MOSCOW — Russian broadcasting unions appear set to carry through with threats, first made two weeks ago, to cut transmission time for TV channels owing money to the country’s Ministry of Communications for past broadcast facilities.
Particularly at risk are the country’s Channel 1 & 2. Public Russian Television (ORT) and RTR, threatened by unions with cuts which might reduce programming to a daily 2-hour schedule effective from July 7, according to local press reports.
While privately funded Russian broadcasters are expected to pay their broadcast fees on the nail, pubcasters-the Russian government maintains a 51% stake in ORT, and fully owns RTR-have fallen victim to internal battles which have seen transmission prices increased dramatically without corresponding budget funding increases.
For example, debts accrued by RTR between January and November 1996 grew by almost 15-fold, reaching a total of 100 billion rubles (approx. $72.72 million) by end-96.

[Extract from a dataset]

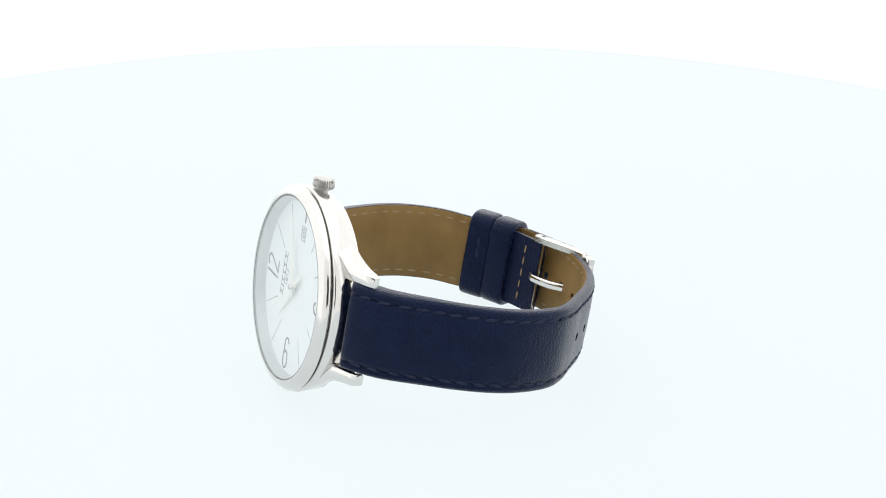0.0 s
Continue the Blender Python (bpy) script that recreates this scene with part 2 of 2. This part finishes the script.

ORT has been attempting to defray local transmission costs by selling advertising to local companies in return for direct payment to local transmission providers, but high initial start-up costs have apparently deterred local advertisers.
Whether union threats will reach any result, given Russia’s highly centralized bureaucracy, is another matter. Government speakers, from Russian President Boris Yeltsin down, have repeatedly stressed the importance of a central TV network to ensure social stability in the country.